All About Alcohol Addiction

Alcohol Addiction

For most people, moderate drinking is probably safe. It may even have some health benefits, including reducing your risk of certain heart problems. Moderate drinking is considered one drink a day for woman (or anyone over 65) and two drinks a day for men under 65.

Approximately 70% of the adults in America drink alcohol, at least occasionally. Alcohol use is very common in our society.

Moderate Alcohol Drinking

Some people should not drink at all, including alcoholics, children, pregnant women, people on certain medicines and people with some medical conditions. If you have questions about whether it is safe for you to drink, speak with your health care provider. Anything more than moderate drinking is very risky. Binge drinking - drinking five or more drinks at one time - can damage your health and increase your risk for accidents, injuries and assault. Years of heavy drinking can lead to liver disease, heart disease, cancer and pancreatitis. It can also cause problems at home, at work and with friends. Drinking alcohol has immediate effects that can increase the risk of many harmful health conditions.
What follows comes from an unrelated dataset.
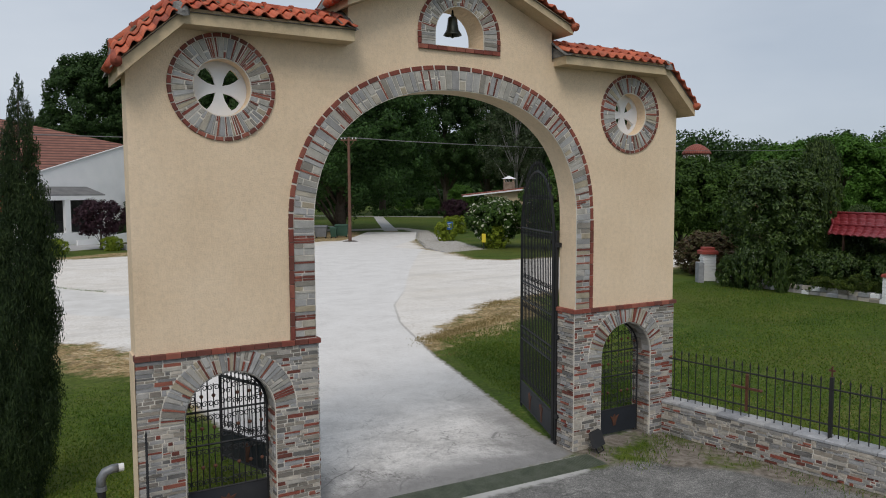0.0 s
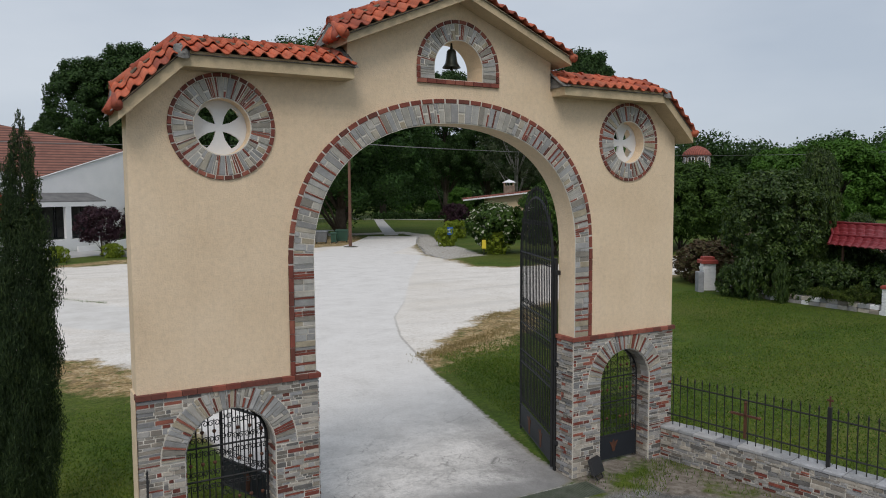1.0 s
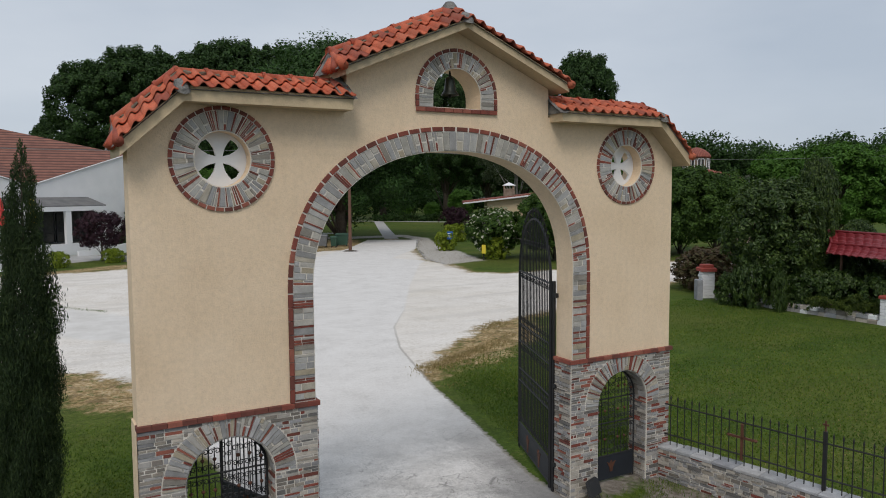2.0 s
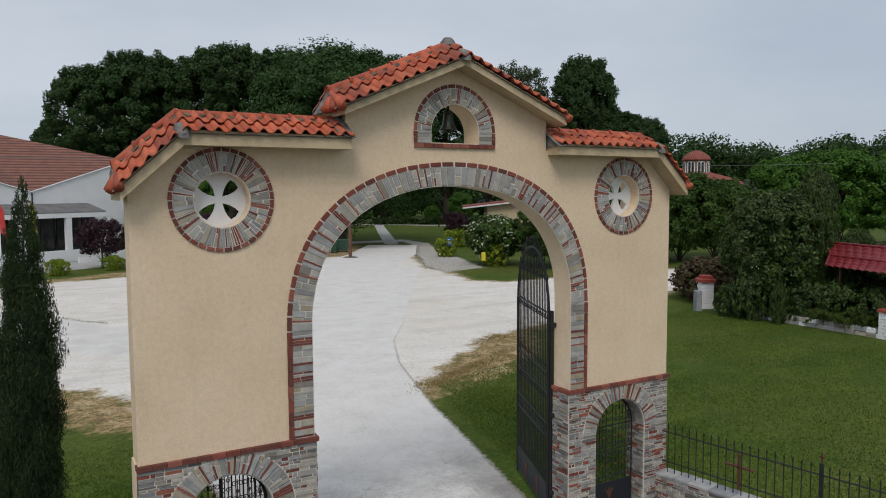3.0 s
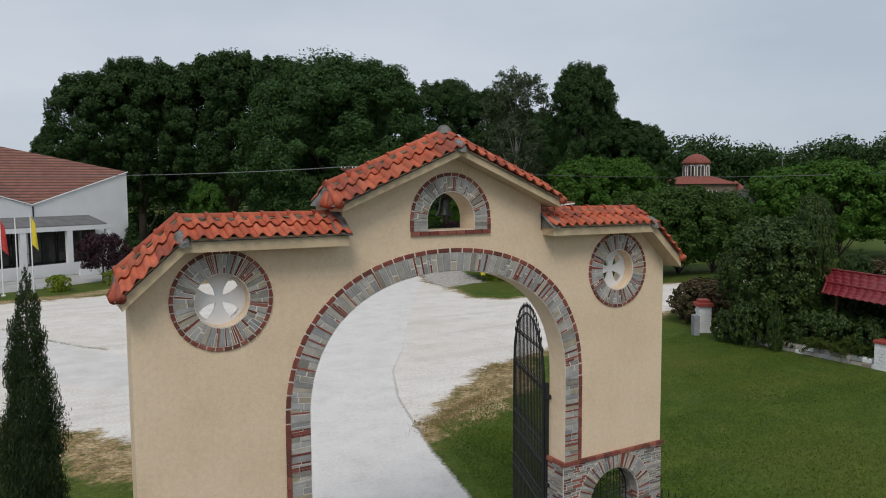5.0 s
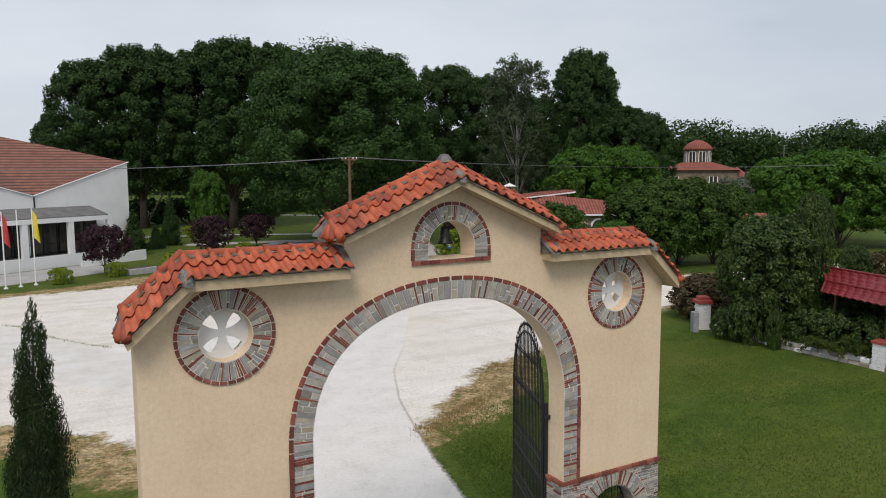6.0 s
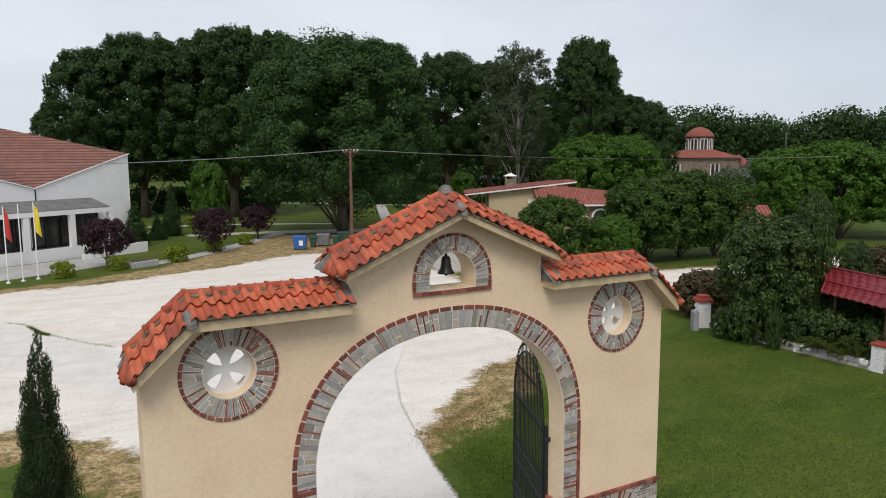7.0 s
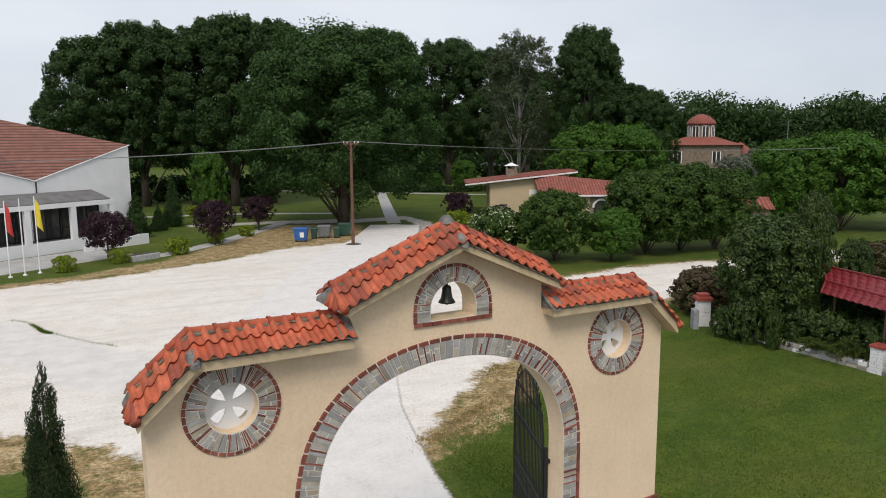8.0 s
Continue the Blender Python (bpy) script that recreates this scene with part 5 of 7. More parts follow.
for k, (x, y, sx, sz) in enumerate([(26.0, 9.5, 0.85, 1.0), (26.2, 7.6, 0.85, 1.0), (26.1, 5.8, 0.85, 0.95), (28.4, 9.9, 0.8, 0.95), (28.6, 7.8, 0.95, 0.95), (25.2, 10.9, 0.42, 0.6), (26.4, 3.4, 0.9, 0.8), (27.6, 11.4, 0.7, 1.15), (29.6, 9.6, 0.9, 1.1), (30.6, 8.4, 0.9, 1.0), (27.9, 10.7, 0.8, 1.35), (29.4, 10.6, 0.7, 1.3), (24.2, 11.3, 0.30, 0.95), (24.3, 12.8, 0.8, 1.2), (24.2, 14.0, 0.55, 0.8)]):
    plant(yew, x, y, sx, sz, k * 2.0, "slender dark evergreen shrub before the garden wall" if sx < 0.35 else "low dark evergreen shrub above the garden wall", "shrub", "evergreen shrubs")


def juniper(seed, n, reach):
    """A spreading juniper: arching boughs with feathery sprays along them."""
    j = thing("juniper", "", "shrub")
    r = random.Random(seed)
    blobs = []
    for k in range(n):
        a = k * 2.399 + r.uniform(-0.3, 0.3)
        ln, up = reach * r.uniform(0.65, 1.1), r.uniform(0.45, 1.15)
        pts = [(ln * q * math.cos(a), ln * q * math.sin(a), up * (1 - (1 - q) ** 2) - 0.35 * q ** 3) for q in (0.0, 0.3, 0.6, 0.85, 1.0)]
        shape("bough", *tube(pts, [0.03, 0.024, 0.016, 0.008, 0.003], 5), M_BARK, j)
        for q in (0.3, 0.45, 0.6, 0.72, 0.84, 0.94, 1.03):
            s_ = 0.26 * (1.25 - q)
            blobs.append(((ln * q * math.cos(a), ln * q * math.sin(a), up * (1 - (1 - q) ** 2) - 0.35 * q ** 3), (s_ + 0.06, s_ + 0.06, 0.07)))
    v_, f_ = leaf_cloud(seed, blobs, 9000, 0.10, up=0.9, shell=0.1, slim=0.14, form=0.0)
    ob = new("foliage", mesh_fast("foliage", v_, f_, L_JUNIPER))
    ob.parent = j
    return j


jun = juniper(61, 22, 1.5)
settle(jun, 25.3, 9.0, 1.0, 1.15, 0.0, "spreading yellow-green juniper arching over the garden wall", "shrub", "junipers")
plant(jun, 25.6, 7.4, 0.8, 1.0, 2.2, "spreading yellow-green juniper arching over the garden wall", "shrub", "junipers")
plant(jun, 25.4, 5.2, 0.9, 0.9, 4.0, "spreading yellow-green juniper arching over the garden wall", "shrub", "junipers")
# purple plums
plum = make_tree(27, 5.0, 2.7, 1.5, 18, 6500, 0.20, L_PLUM, 0.10, "round", shell=0.2)
settle(plum, -0.6, 56.6, 0.84, 0.84, 0.0, "purple-leaved plum tree by the terrace", group="plum trees")
plant(plum, 9.2, 61.3, 0.92, 1.05, 2.0, "purple-leaved plum tree by the path", group="plum trees")
plant(plum, 16.2, 71.0, 0.92, 0.92, 4.0, "purple-leaved plum tree by the path", group="plum trees")
plant(plum, 38.0, 64.0, 0.85, 0.92, 1.0, "dark leaved shrub at the lawn's corner", "shrub")
plant(plum, 41.5, 60.0, 0.62, 0.6, 3.0, "purple shrub against the house wall", "shrub")


def conifer(seed, H, R, count, size, leaf, name, base=0.1):
    tr = thing(name, "", "tree")
    v, f = tube([(0, 0, -0.1), (0, 0, H * 0.5), (0, 0, H * 0.96)], [R * 0.12, R * 0.08, 0.01], 7)
    shape("trunk", v, f, M_BARK, tr)
    blobs = []
    r = random.Random(seed)
    for k in range(190):
        q = k / 189
        z = base * H + (H - base * H) * q
        env = R * ((1 - q) ** 0.75 * 0.95 + 0.03)
        if name == "cypress_tree":
            env = min(R, R * 1.55 * (1 - q) ** 0.6 + 0.01) * (0.75 + 0.25 * min(1.0, q / 0.12))
        a = k * 2.4 + r.uniform(-0.4, 0.4)
        env *= r.uniform(0.70, 1.2)
        s = max(0.05 * R, env * r.uniform(0.24, 0.42))
        blobs.append(((env * 0.62 * math.cos(a), env * 0.62 * math.sin(a), z), (s, s, s * (2.2 if name == "cypress_tree" else 0.8))))
    v, f = leaf_cloud(seed, blobs, count, size, up=0.0 if name == "cypress_tree" else 0.9, shell=0.3, rise=3.2 if name == "cypress_tree" else 0.0, slim=0.15 if name == "cypress_tree" else 0.2)
    ob = new("foliage", mesh_fast("foliage", v, f, leaf))
    ob.parent = tr
    return tr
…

The Dangers of Excessive Alcohol Drinking

Excessive alcohol use, either in the form of heavy drinking (drinking more than two drinks per day on average for men or more than one drink per day on average for women), or binge drinking (drinking more than 4 drinks during a single occasion for men or more than 3 drinks during a single occasion for women), can lead to increased risk of health problems such as liver disease or unintentional injuries.

According to national surveys, over half of the adult US population drank alcohol in the past 30 days. Approximately, 5% of the total population drank heavily while 15% of the population binge drank. Our national surveys previously defined binge drinking as more than 4 drinks for both men and women.

In 2001, there were approximately 75,000 deaths attributable to excessive use of alcohol. In fact, excessive alcohol use is the 3rd leading lifestyle-related cause of death for people in the United States each year.

When Consuming Alcohol Becomes an Addiction

Not be confused with the combination of alcohol and drug addiction, alcohol addiction is another term for dependence on alcohol. Alcohol addiction stems from the body's gradually inability to tolerate alcohol. Alcohol addiction is usually a gradual process, whereby the human body loses its ability to deal with a minimum amount of alcohol. The "addiction to alcohol" comes when a person feels they need to drink alcohol on a very regular basis. A person with alcohol addiction usually gets drunk a lot.

The definition of addiction is a craving or burning desire for the substance or chemical in question. Someone is addicted to alcohol when they make heavy alcohol consumption a regular part of their life and it is having a negative effect one or more areas and quality of their lifestyle.

Alcohol Addiction is a pattern of drinking that result in harm to one's health, interpersonal relationships or ability to work. Manifestations of alcohol abuse include:


  • Failure to fulfill major responsibilities at work, school, or home
  • Drinking in dangerous situations, such as drinking while driving or operating machinery
  • Legal problems related to alcohol, such as being arrested
  • Continued drinking despite ongoing relationship problems
  • Long-term alcohol abuse can turn into alcohol dependence

Signs of Alcohol Addiction

Dependency on alcohol, also known as alcohol addiction and alcoholism, is a chronic disease. The signs and symptoms of alcohol dependence include:


  • A strong craving for alcohol
  • Continued use despite repeated physical, psychological, or interpersonal problems
  • The inability to limit drinking
  • Physical illness when one stops drinking
  • The need to drink increasing amounts to feel its effects

The Difference between Alcoholism and Alcohol Addiction

Alcoholism is the actual "allergy" or disease stemming from the body's inability to process alcohol without it triggering the phenomenon of craving. Alcoholics inevitably get drunk, once they start drinking. There is a fine but important distinction between the two conditions.

What to do About an Alcohol Addiction

Although alcoholism and alcohol addiction or dependency is technically two different conditions, the actions necessary to arrest them are the same, abstinence. The place to start is proper medical detox and then some form of rehab, followed by an ongoing support group such as AA, SMART recovery or Rational Recovery.